'''
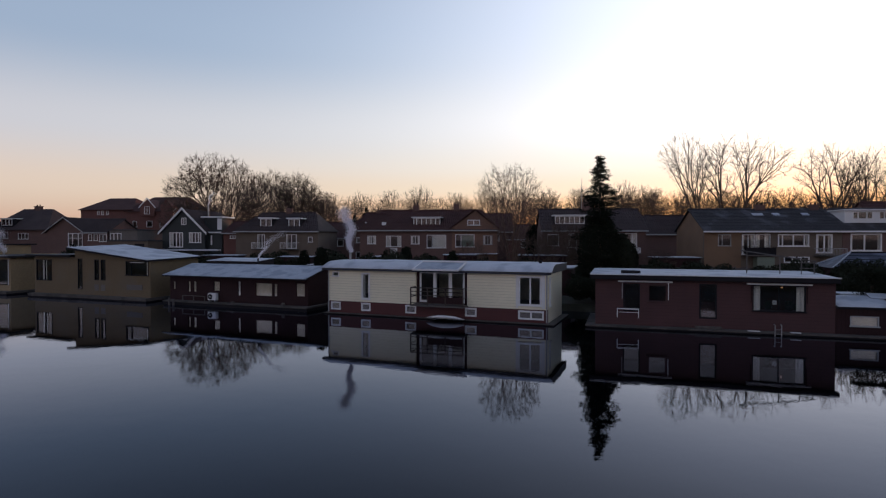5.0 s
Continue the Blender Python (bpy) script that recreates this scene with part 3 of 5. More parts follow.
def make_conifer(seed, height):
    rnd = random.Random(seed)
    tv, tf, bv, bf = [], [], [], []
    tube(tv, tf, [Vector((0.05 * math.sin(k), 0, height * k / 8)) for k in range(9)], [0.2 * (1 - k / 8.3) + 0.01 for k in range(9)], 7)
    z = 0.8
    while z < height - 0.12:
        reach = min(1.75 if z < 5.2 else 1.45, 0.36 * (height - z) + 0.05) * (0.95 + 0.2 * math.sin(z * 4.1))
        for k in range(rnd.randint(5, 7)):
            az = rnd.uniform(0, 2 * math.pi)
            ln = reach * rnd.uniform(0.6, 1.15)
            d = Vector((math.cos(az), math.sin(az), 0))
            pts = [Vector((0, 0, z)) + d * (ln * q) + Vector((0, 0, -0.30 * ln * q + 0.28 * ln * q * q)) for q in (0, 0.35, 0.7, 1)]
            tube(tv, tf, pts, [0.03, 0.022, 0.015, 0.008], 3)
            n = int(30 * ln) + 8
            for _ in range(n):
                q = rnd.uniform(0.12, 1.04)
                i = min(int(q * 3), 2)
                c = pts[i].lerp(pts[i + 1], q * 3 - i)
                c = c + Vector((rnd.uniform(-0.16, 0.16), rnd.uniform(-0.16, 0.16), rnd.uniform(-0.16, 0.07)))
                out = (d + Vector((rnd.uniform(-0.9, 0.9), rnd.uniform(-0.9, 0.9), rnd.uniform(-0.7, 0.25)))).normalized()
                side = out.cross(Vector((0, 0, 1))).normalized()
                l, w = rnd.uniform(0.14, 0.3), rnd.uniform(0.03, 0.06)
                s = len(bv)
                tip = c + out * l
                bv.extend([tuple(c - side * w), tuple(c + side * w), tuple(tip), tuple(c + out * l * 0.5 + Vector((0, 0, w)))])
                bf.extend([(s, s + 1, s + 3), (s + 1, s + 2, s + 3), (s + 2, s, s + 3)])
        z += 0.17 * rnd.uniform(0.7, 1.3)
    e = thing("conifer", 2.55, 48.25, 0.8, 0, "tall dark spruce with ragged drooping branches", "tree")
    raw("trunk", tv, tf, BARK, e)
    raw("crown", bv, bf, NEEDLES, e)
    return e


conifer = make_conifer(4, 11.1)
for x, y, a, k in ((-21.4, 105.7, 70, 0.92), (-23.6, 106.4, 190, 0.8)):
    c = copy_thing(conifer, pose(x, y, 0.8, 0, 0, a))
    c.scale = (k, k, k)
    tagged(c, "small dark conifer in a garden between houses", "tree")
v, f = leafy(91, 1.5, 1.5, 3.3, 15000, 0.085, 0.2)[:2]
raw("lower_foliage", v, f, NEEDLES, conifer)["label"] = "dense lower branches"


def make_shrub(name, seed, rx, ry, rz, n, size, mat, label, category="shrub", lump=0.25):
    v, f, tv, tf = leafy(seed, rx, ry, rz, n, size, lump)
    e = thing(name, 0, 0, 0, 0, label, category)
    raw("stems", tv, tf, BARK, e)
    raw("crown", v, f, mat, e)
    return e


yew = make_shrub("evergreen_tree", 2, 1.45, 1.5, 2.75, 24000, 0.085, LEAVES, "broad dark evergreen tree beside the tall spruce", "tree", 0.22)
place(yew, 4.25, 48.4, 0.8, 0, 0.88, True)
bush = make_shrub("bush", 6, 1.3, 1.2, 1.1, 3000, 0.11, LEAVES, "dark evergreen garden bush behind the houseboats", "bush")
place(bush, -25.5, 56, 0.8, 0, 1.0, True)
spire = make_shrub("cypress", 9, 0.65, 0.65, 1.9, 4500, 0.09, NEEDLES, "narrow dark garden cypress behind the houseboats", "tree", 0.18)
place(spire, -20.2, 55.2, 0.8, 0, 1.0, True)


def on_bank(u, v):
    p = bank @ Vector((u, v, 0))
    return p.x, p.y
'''
**Short exercise:** Reproduce the material above in full, exactly, with no images.

**Solved exercise:**
5.0 s
Continue the Blender Python (bpy) script that recreates this scene with part 3 of 5. More parts follow.
def make_conifer(seed, height):
    rnd = random.Random(seed)
    tv, tf, bv, bf = [], [], [], []
    tube(tv, tf, [Vector((0.05 * math.sin(k), 0, height * k / 8)) for k in range(9)], [0.2 * (1 - k / 8.3) + 0.01 for k in range(9)], 7)
    z = 0.8
    while z < height - 0.12:
        reach = min(1.75 if z < 5.2 else 1.45, 0.36 * (height - z) + 0.05) * (0.95 + 0.2 * math.sin(z * 4.1))
        for k in range(rnd.randint(5, 7)):
            az = rnd.uniform(0, 2 * math.pi)
            ln = reach * rnd.uniform(0.6, 1.15)
            d = Vector((math.cos(az), math.sin(az), 0))
            pts = [Vector((0, 0, z)) + d * (ln * q) + Vector((0, 0, -0.30 * ln * q + 0.28 * ln * q * q)) for q in (0, 0.35, 0.7, 1)]
            tube(tv, tf, pts, [0.03, 0.022, 0.015, 0.008], 3)
            n = int(30 * ln) + 8
            for _ in range(n):
                q = rnd.uniform(0.12, 1.04)
                i = min(int(q * 3), 2)
                c = pts[i].lerp(pts[i + 1], q * 3 - i)
                c = c + Vector((rnd.uniform(-0.16, 0.16), rnd.uniform(-0.16, 0.16), rnd.uniform(-0.16, 0.07)))
                out = (d + Vector((rnd.uniform(-0.9, 0.9), rnd.uniform(-0.9, 0.9), rnd.uniform(-0.7, 0.25)))).normalized()
                side = out.cross(Vector((0, 0, 1))).normalized()
                l, w = rnd.uniform(0.14, 0.3), rnd.uniform(0.03, 0.06)
                s = len(bv)
                tip = c + out * l
                bv.extend([tuple(c - side * w), tuple(c + side * w), tuple(tip), tuple(c + out * l * 0.5 + Vector((0, 0, w)))])
                bf.extend([(s, s + 1, s + 3), (s + 1, s + 2, s + 3), (s + 2, s, s + 3)])
        z += 0.17 * rnd.uniform(0.7, 1.3)
    e = thing("conifer", 2.55, 48.25, 0.8, 0, "tall dark spruce with ragged drooping branches", "tree")
    raw("trunk", tv, tf, BARK, e)
    raw("crown", bv, bf, NEEDLES, e)
    return e


conifer = make_conifer(4, 11.1)
for x, y, a, k in ((-21.4, 105.7, 70, 0.92), (-23.6, 106.4, 190, 0.8)):
    c = copy_thing(conifer, pose(x, y, 0.8, 0, 0, a))
    c.scale = (k, k, k)
    tagged(c, "small dark conifer in a garden between houses", "tree")
v, f = leafy(91, 1.5, 1.5, 3.3, 15000, 0.085, 0.2)[:2]
raw("lower_foliage", v, f, NEEDLES, conifer)["label"] = "dense lower branches"


def make_shrub(name, seed, rx, ry, rz, n, size, mat, label, category="shrub", lump=0.25):
    v, f, tv, tf = leafy(seed, rx, ry, rz, n, size, lump)
    e = thing(name, 0, 0, 0, 0, label, category)
    raw("stems", tv, tf, BARK, e)
    raw("crown", v, f, mat, e)
    return e


yew = make_shrub("evergreen_tree", 2, 1.45, 1.5, 2.75, 24000, 0.085, LEAVES, "broad dark evergreen tree beside the tall spruce", "tree", 0.22)
place(yew, 4.25, 48.4, 0.8, 0, 0.88, True)
bush = make_shrub("bush", 6, 1.3, 1.2, 1.1, 3000, 0.11, LEAVES, "dark evergreen garden bush behind the houseboats", "bush")
place(bush, -25.5, 56, 0.8, 0, 1.0, True)
spire = make_shrub("cypress", 9, 0.65, 0.65, 1.9, 4500, 0.09, NEEDLES, "narrow dark garden cypress behind the houseboats", "tree", 0.18)
place(spire, -20.2, 55.2, 0.8, 0, 1.0, True)


def on_bank(u, v):
    p = bank @ Vector((u, v, 0))
    return p.x, p.y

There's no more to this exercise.